* YOUR INSTRUCTIONS: Reproduce the listing below character for character; drop every image.

* SUPPLIED MATERIAL:
───

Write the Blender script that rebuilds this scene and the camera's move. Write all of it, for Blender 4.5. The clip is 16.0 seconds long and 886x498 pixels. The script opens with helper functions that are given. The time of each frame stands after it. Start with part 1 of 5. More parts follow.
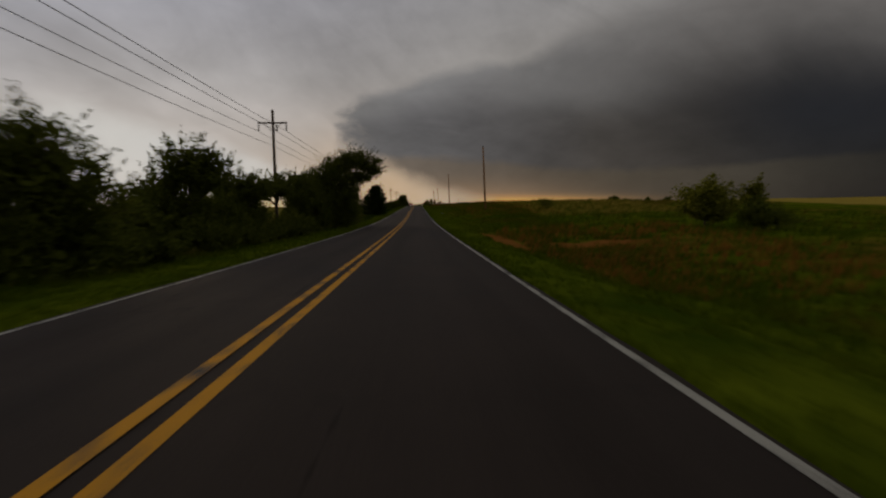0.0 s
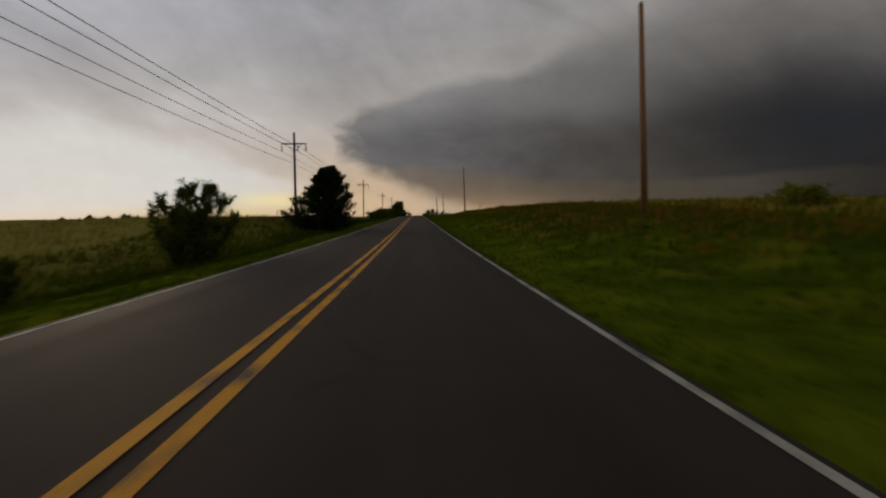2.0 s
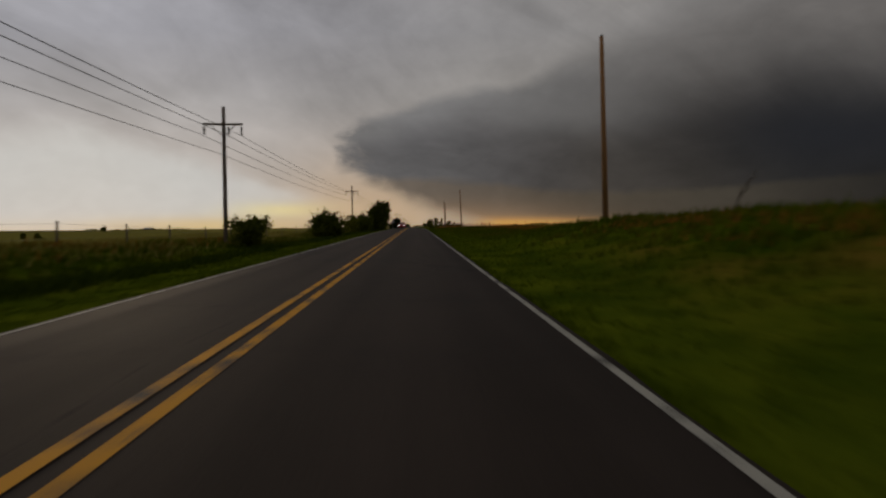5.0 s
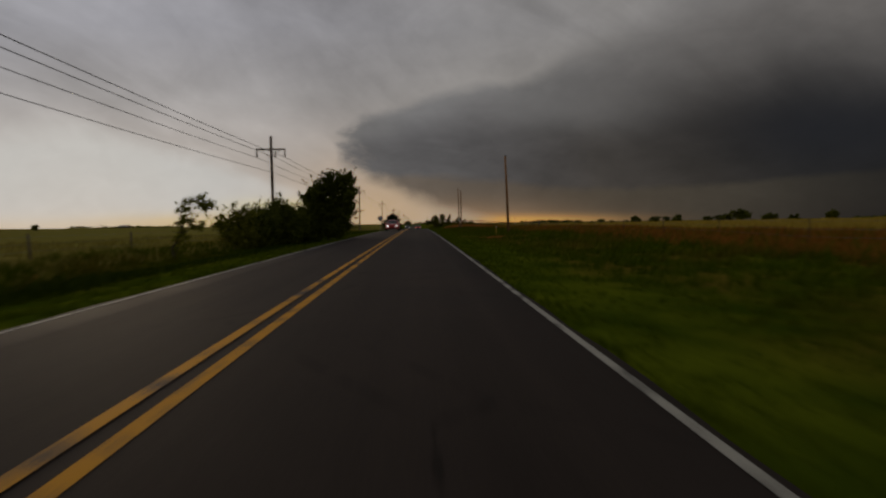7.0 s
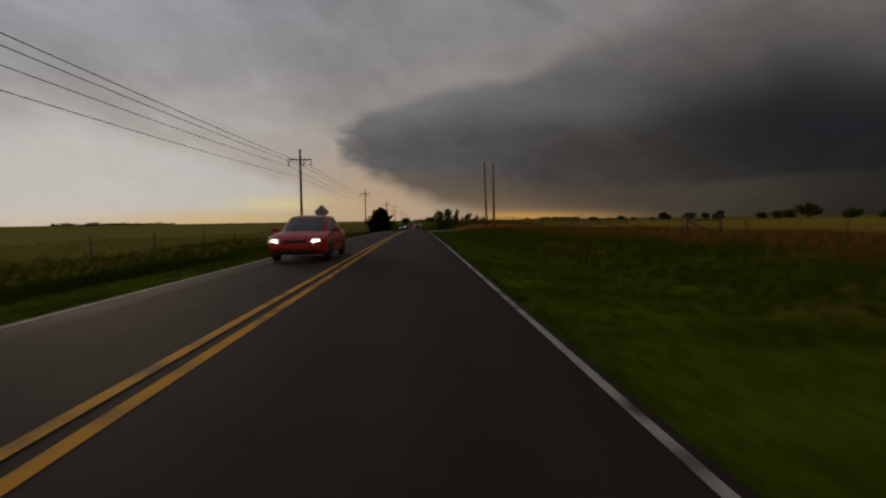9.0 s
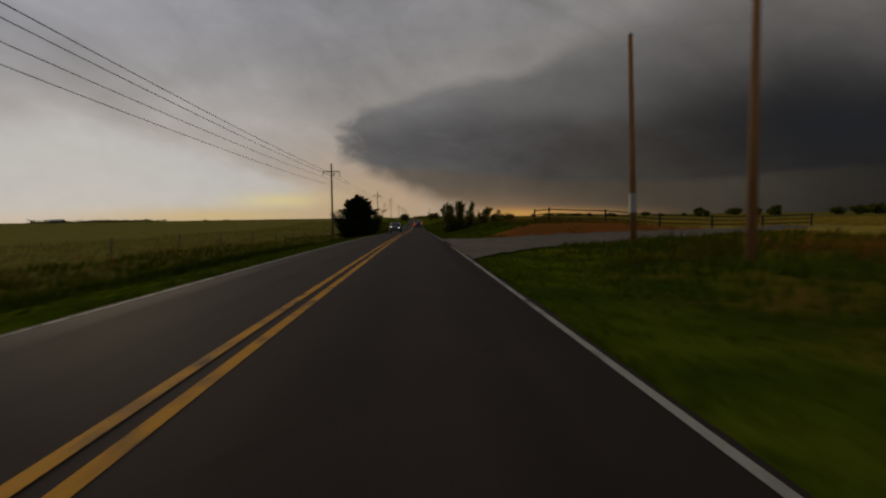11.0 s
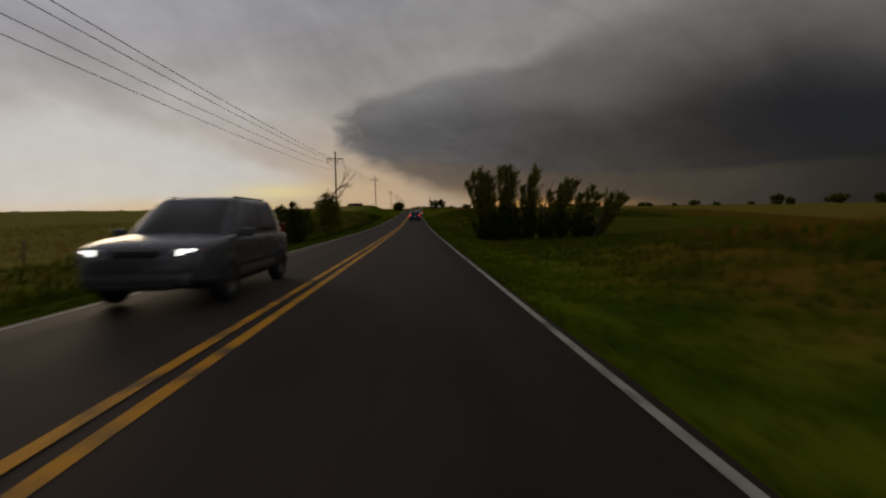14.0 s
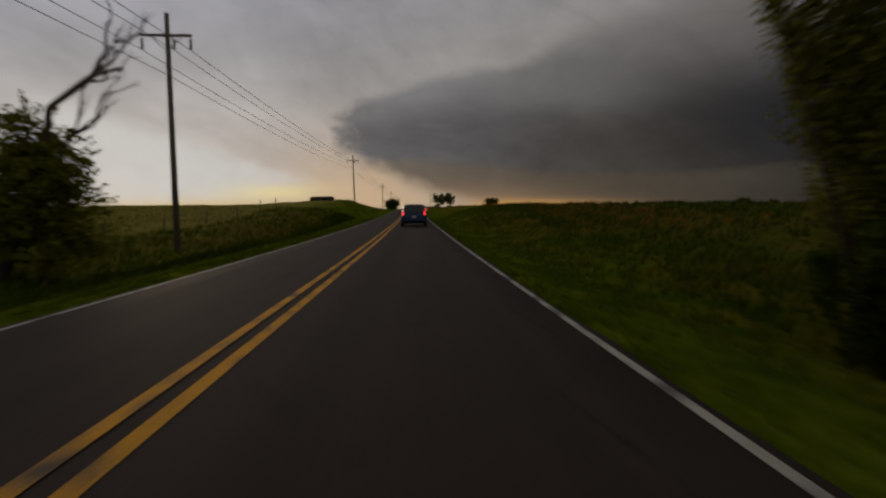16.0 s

───

* RIGHT ANSWER:
Write the Blender script that rebuilds this scene and the camera's move. Write all of it, for Blender 4.5. The clip is 16.0 seconds long and 886x498 pixels. The script opens with helper functions that are given. The time of each frame stands after it. Start with part 1 of 5. More parts follow.
0.0 s
2.0 s
5.0 s
7.0 s
9.0 s
11.0 s
14.0 s
16.0 s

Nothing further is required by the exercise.